◆ Problem details
Return the material exactly as supplied, apart from the pictures, which are omitted.
======== Stored data ========
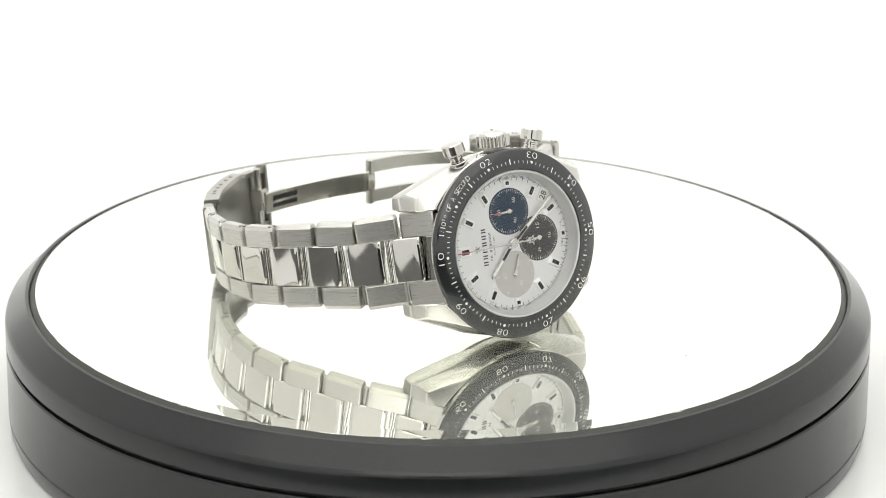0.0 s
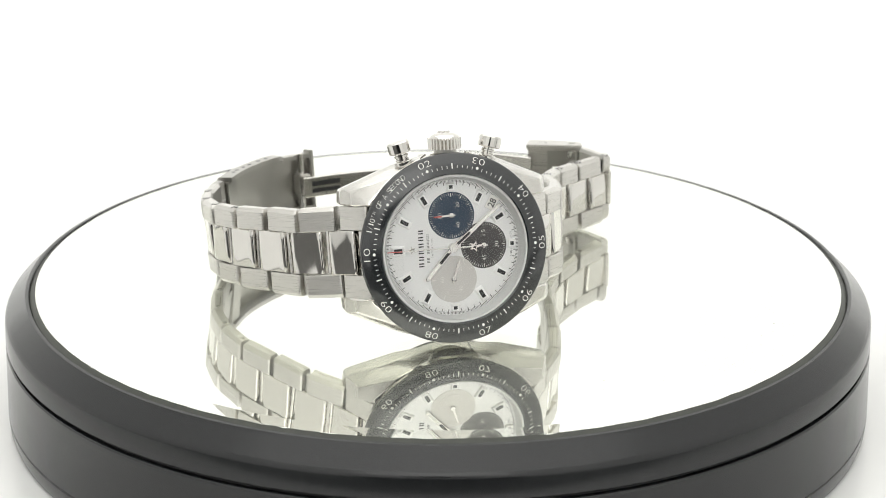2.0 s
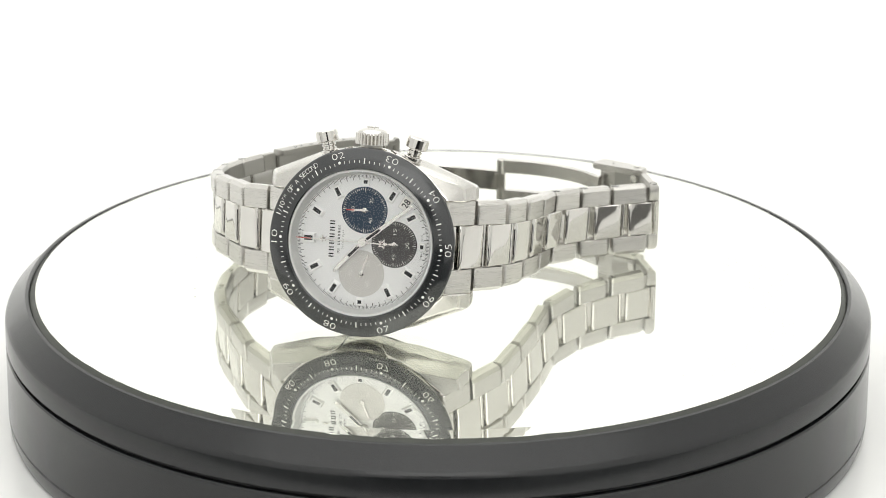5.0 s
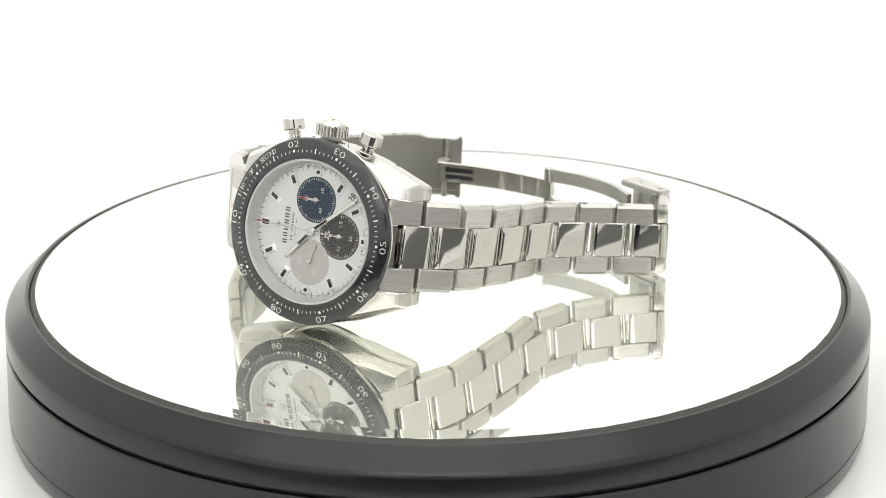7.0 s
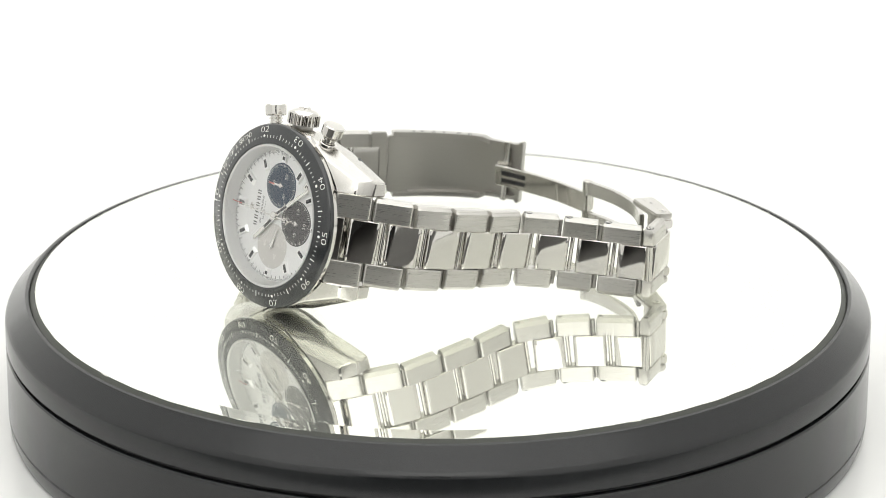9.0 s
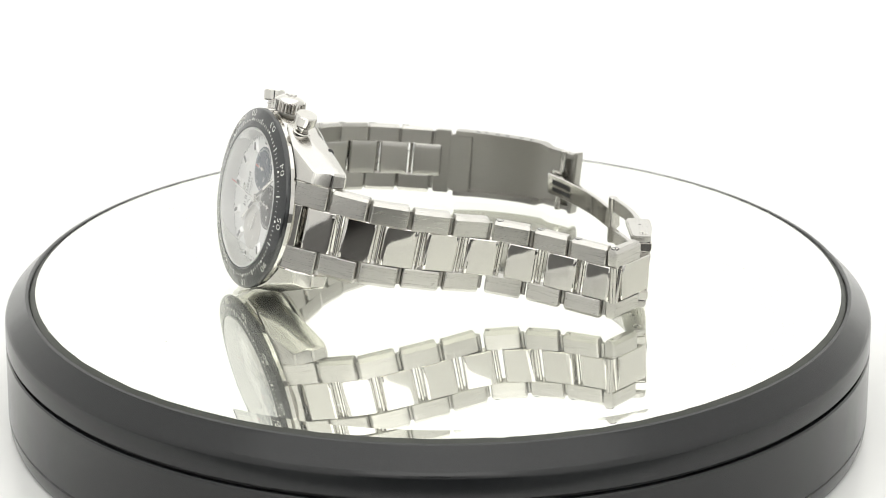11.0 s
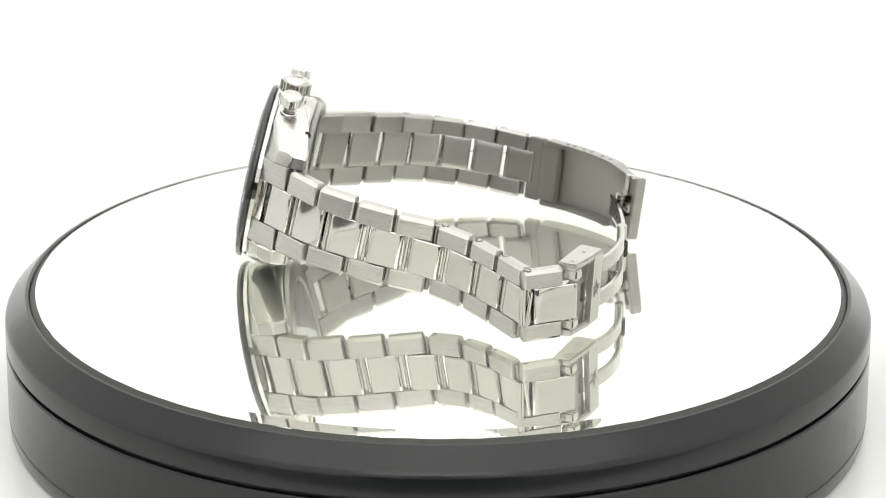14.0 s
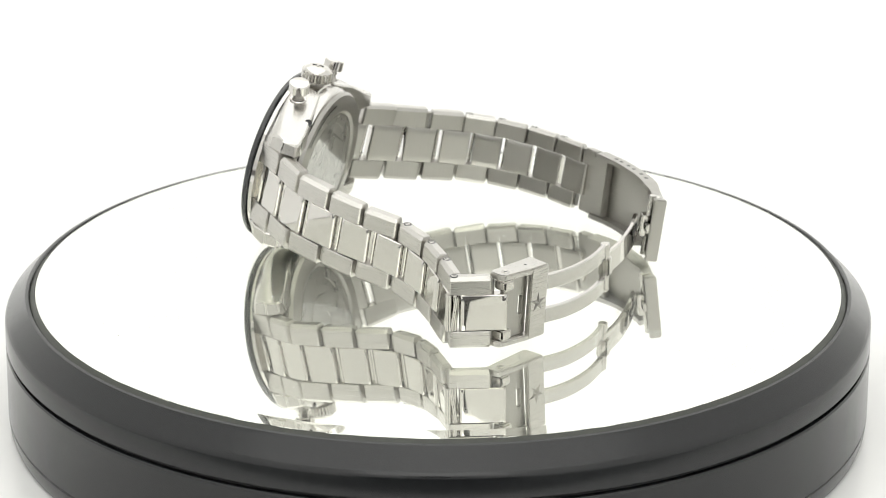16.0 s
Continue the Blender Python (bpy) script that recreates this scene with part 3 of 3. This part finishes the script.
========
◆ Result of this task
0.0 s
2.0 s
5.0 s
7.0 s
9.0 s
11.0 s
14.0 s
16.0 s
Continue the Blender Python (bpy) script that recreates this scene with part 3 of 3. This part finishes the script.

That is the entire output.